Parenting a hypersensitive, high-needs child invites us—often demands us—to take on a new definition of what belonging means. Not as something we earn through conformity or approval. But as something we root into from the inside out.

Because belonging is not about fitting in.
It’s about being seen—and loved—for who you truly are.
And that has to begin with us.

So many of us were taught—by culture, school, even family—that we had to behave a certain way, look a certain way, achieve a certain level of success in order to be accepted. To be loved. To belong.

But that kind of belonging is conditional. And our kids are here, mirroring to us—sometimes loudly and painfully—that they need something different.
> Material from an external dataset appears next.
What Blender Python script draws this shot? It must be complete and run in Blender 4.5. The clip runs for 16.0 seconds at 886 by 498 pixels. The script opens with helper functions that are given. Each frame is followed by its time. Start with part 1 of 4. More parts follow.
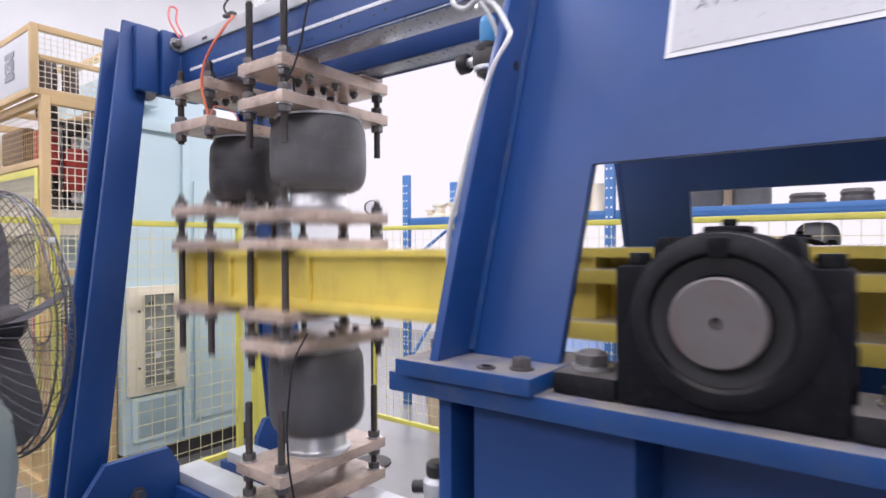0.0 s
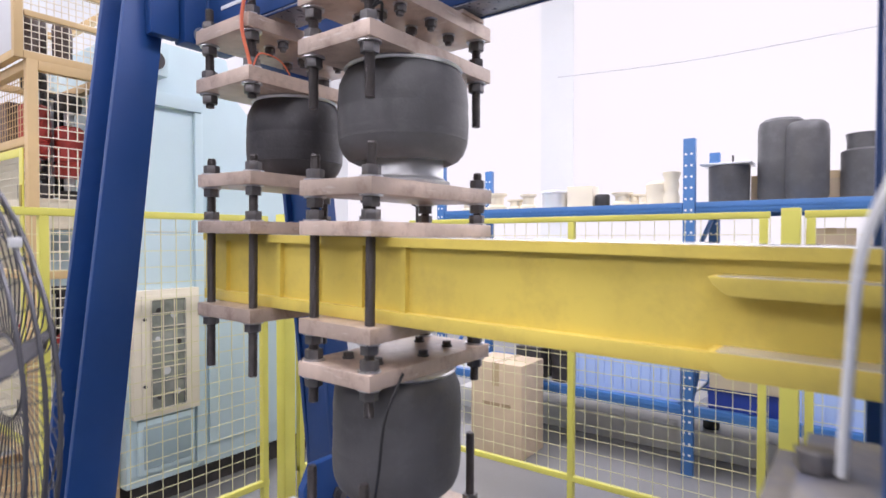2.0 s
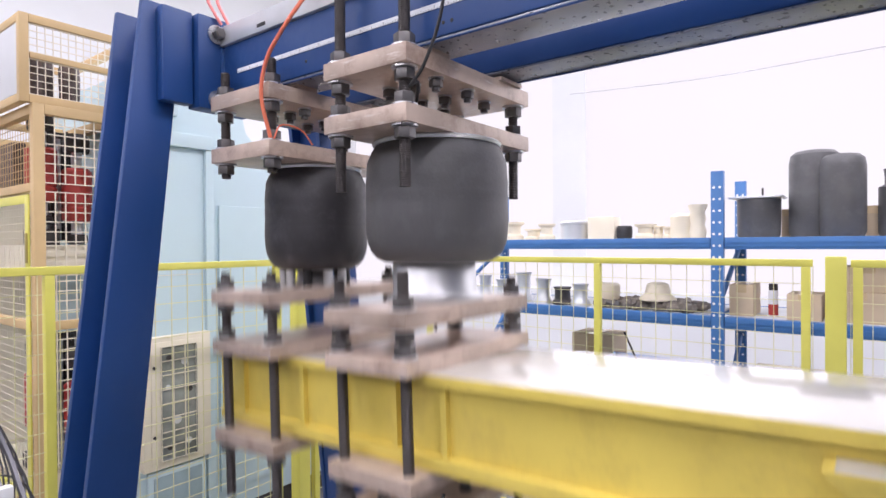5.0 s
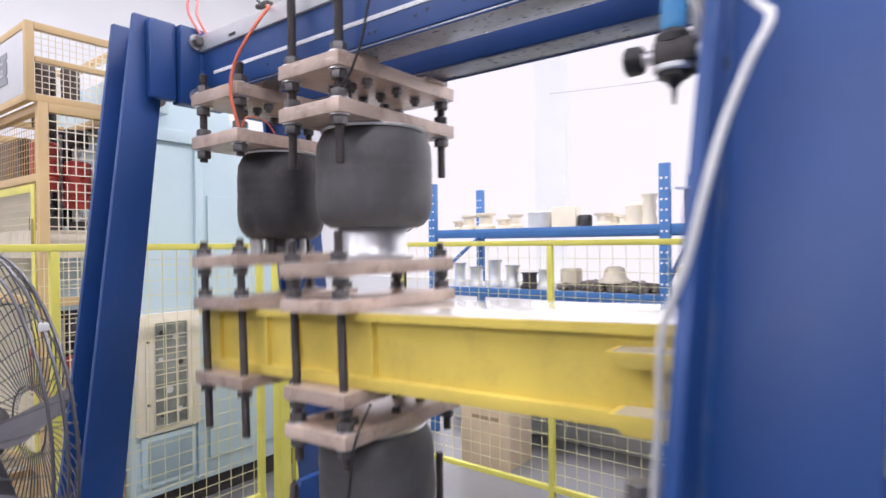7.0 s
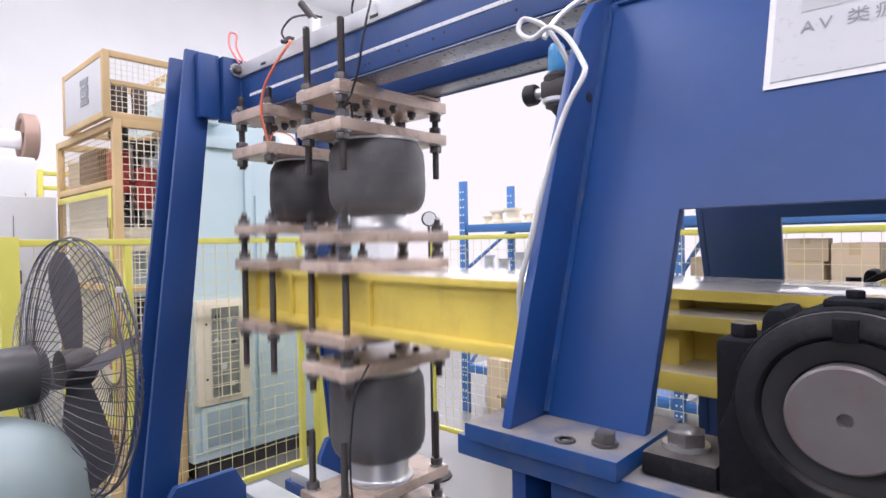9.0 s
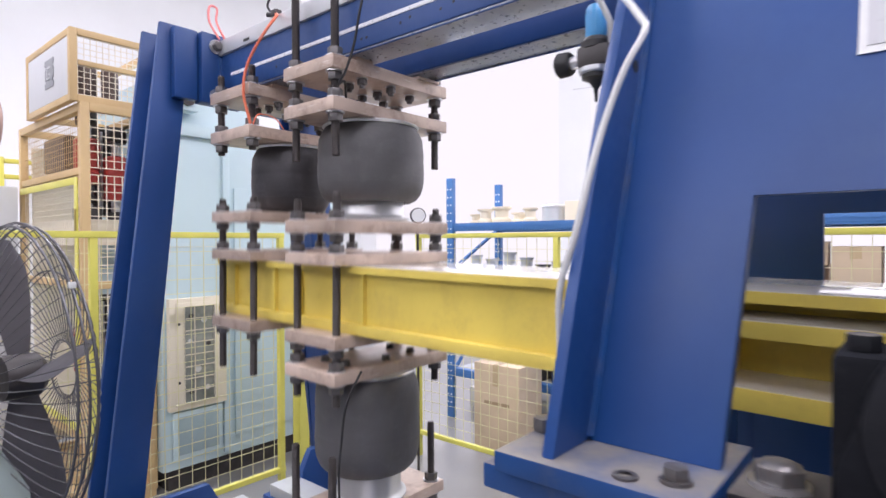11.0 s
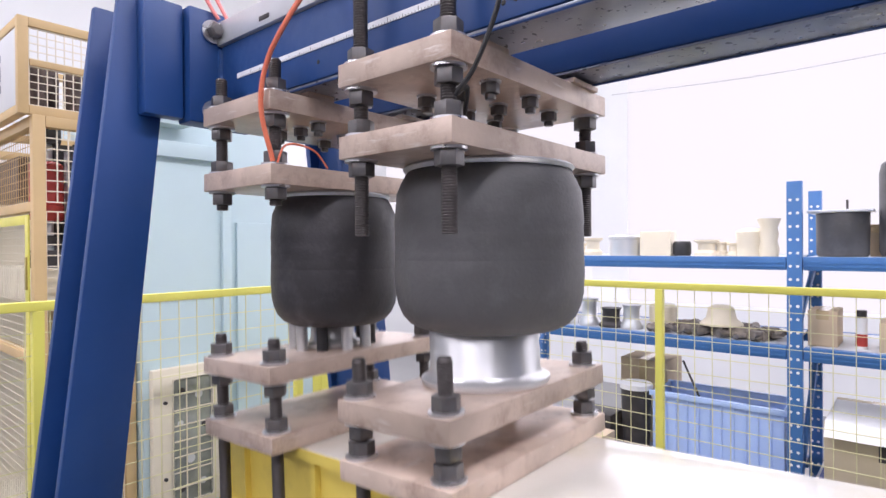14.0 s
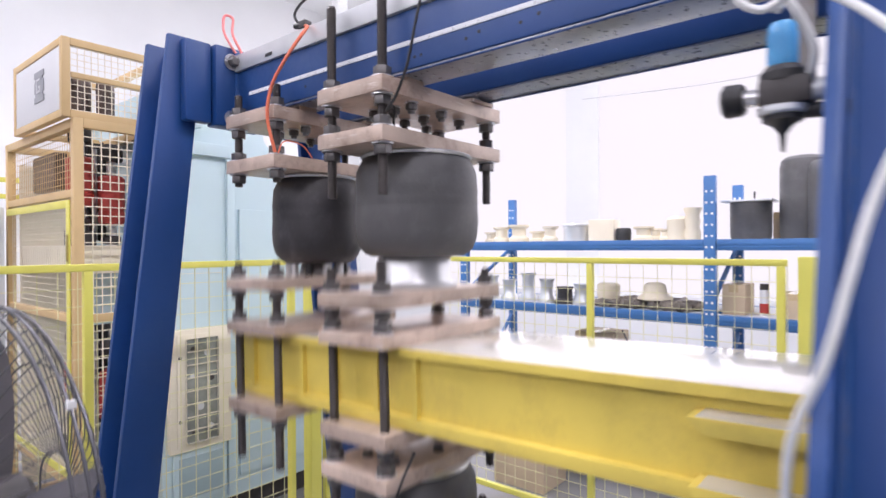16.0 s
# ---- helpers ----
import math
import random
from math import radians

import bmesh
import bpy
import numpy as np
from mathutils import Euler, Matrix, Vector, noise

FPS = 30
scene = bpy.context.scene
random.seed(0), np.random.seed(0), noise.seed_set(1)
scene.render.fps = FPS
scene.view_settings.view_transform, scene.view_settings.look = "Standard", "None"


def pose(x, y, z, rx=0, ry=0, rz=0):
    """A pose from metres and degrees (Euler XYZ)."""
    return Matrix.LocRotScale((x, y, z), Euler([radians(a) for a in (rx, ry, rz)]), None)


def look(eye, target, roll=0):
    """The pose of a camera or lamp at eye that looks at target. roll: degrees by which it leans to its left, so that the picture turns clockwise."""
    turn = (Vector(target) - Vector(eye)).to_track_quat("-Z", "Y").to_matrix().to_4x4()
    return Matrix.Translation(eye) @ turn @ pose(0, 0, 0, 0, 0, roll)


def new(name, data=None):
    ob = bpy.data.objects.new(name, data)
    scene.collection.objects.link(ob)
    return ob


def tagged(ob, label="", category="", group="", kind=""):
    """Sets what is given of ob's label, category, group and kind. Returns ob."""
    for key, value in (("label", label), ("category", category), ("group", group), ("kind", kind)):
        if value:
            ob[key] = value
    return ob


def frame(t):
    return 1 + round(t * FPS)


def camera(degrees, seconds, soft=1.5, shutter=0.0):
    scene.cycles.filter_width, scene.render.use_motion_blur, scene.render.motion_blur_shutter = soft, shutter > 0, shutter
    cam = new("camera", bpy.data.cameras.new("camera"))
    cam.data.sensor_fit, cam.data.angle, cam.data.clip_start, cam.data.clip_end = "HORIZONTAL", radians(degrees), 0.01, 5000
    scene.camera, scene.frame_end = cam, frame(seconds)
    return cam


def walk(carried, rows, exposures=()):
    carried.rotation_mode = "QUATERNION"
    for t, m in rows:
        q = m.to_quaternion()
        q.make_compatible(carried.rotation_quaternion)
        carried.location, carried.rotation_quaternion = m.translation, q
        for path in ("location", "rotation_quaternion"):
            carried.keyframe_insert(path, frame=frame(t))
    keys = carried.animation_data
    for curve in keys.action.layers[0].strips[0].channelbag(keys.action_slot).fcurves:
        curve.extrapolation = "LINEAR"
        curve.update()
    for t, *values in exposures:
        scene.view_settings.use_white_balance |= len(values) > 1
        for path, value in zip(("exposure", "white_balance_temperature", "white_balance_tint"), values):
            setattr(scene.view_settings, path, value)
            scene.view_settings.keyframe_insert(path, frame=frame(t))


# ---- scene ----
cam = camera(76.0, 16.0, 1.5, 0.8)
PATH = [
    (0, (-0.011, 0.373, 1.063), (1.585, 1.577, 1.046), -0.2),
    (0.5, (0.06, 0.486, 1.064), (1.66, 1.686, 1.041), -0.3),
    (1, (0.086, 0.604, 1.058), (1.695, 1.791, 1.034), 0.1),
    (1.5, (0.114, 0.729, 1.053), (1.72, 1.92, 1.017), -0.0),
    (2, (0.156, 0.815, 1.074), (1.759, 2.01, 1.037), 0.0),
    (2.5, (0.182, 0.863, 1.13), (1.777, 2.069, 1.1), -0.2),
    (3, (0.195, 0.901, 1.191), (1.785, 2.114, 1.17), -0.3),
    (3.5, (0.204, 0.931, 1.241), (1.788, 2.152, 1.227), -0.3),
    (6, (0.165, 0.853, 1.178), (1.761, 2.06, 1.157), -0.4),
    (6.5, (0.136, 0.792, 1.158), (1.728, 2.002, 1.14), -0.5),
    (7, (0.098, 0.675, 1.147), (1.693, 1.882, 1.132), -0.6),
    (7.5, (0.05, 0.531, 1.141), (1.639, 1.745, 1.116), -0.8),
    (8, (0.027, 0.466, 1.142), (1.595, 1.707, 1.108), -0.7),
    (8.2, (0.023, 0.453, 1.14), (1.501, 1.8, 1.106), -0.7),
    (8.5, (0.017, 0.434, 1.138), (1.482, 1.796, 1.119), -0.7),
    (9, (0.016, 0.416, 1.134), (1.489, 1.769, 1.105), -1.0),
    (11.5, (0.112, 0.633, 1.122), (1.645, 1.917, 1.096), -0.1),
    (12, (0.161, 0.761, 1.155), (1.7, 2.037, 1.126), -0.2),
    (12.5, (0.21, 0.862, 1.205), (1.748, 2.14, 1.174), -0.1),
    (13, (0.285, 0.965, 1.247), (1.809, 2.259, 1.22), -0.3),
    (13.5, (0.338, 1.049, 1.275), (1.857, 2.349, 1.25), -0.3),
    (14, (0.364, 1.078, 1.286), (1.889, 2.372, 1.275), -0.4),
    (14.5, (0.322, 1.013, 1.282), (1.845, 2.309, 1.272), -0.4),
    (15, (0.243, 0.932, 1.267), (1.768, 2.225, 1.257), -0.4),
    (15.5, (0.179, 0.853, 1.249), (1.718, 2.131, 1.235), -0.3),
    (16, (0.129, 0.75, 1.208), (1.669, 2.026, 1.2), -0.3),
]
walk(cam, [(t, look(eye, target, roll)) for t, eye, target, roll in PATH], ((0, 0.18, 6350, 24), (16, 0.18, 6350, 24)))

# ---- world, sun, large lights ----
world = bpy.data.worlds.new("hall_world")
scene.world = world
world.use_nodes = True
wn = world.node_tree.nodes
sky = wn.new("ShaderNodeTexSky")
sky.sky_type, sky.sun_disc, sky.sun_elevation, sky.sun_rotation = "NISHITA", False, radians(48), radians(70)
wn["Background"].inputs[1].default_value = 0.15
world.node_tree.links.new(sky.outputs[0], wn["Background"].inputs[0])
sun = new("sun", bpy.data.lights.new("sun", "SUN"))
sun.data.energy, sun.data.angle, sun.data.color = 1.0, radians(12), (1.0, 0.97, 0.92)
sun.matrix_world = look((9, 3, 9), (0, 0, 0))


def area_lamp(name, eye, target, w, h, power):
    """An area lamp: skylight in window openings and added overhead light."""
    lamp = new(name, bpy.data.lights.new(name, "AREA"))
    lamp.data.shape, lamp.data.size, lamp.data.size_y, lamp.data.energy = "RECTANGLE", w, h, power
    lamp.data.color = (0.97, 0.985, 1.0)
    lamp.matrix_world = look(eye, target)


HALL = (-3.6, 5.4, -4.6, 7.0, 4.4)     # x0, x1, y0, y1, height
for wy, ww in ((-1.65, 3.9), (1.9, 3.2), (5.25, 2.7)):
    area_lamp("window_light_east", (5.32, wy, 2.45), (4.0, wy, 2.44), ww, 3.4, 9.9 * ww)
# unseen west windows, added to light the machine's front
for wy in (-2.2, 1.2, 4.6):
    area_lamp("window_light_west", (-3.5, wy, 3.45), (-2.0, wy, 2.7), 2.6, 1.15, 36)
# no lamp is seen overhead; these are added for light from above
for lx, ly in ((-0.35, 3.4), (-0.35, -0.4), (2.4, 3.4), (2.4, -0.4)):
    area_lamp("ceiling_lamp_light", (lx, ly, 4.26), (lx, ly, 0), 2.4, 0.5, 84)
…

They need us to remember that true belonging comes from self-acceptance first.

When we do the work of healing our old wounds…
When we witness our shame, our freeze, our fawn…
When we learn to love ourselves, not in spite of our struggles but alongside them…

Then we begin to offer our children what they need most. Not perfect parenting. Not external approval. But the deep, embodied message:

You are enough. Just as you are. You belong with me.

That is what wires a child’s nervous system for safety.
That is what softens shame before it calcifies.
That is what builds resilience that lasts a lifetime.

Reclaiming True Belonging

True belonging doesn’t come from being liked or approved of. It doesn’t come from getting your child to act like everyone else. It comes from feeling rooted in your own truth—and extending that same rootedness to your child.

It’s about creating a new meaning and purpose in this parenting journey—one that’s not based on comparison, perfection, or societal norms, but on authenticity, self-love, and nervous system safety.

Because when you can feel worthy of love just for being who you are…
You begin to mirror that truth back to your child.

Even if the outside world doesn’t see them clearly—you do.
And that becomes their foundation.

So if you’ve ever wondered what your purpose is in all of this, maybe it’s this:
To become the one who sees yourself and your child through the lens of worthiness.
To offer the belonging you never received.
To create a ripple effect that transforms not only your family—but the world around you.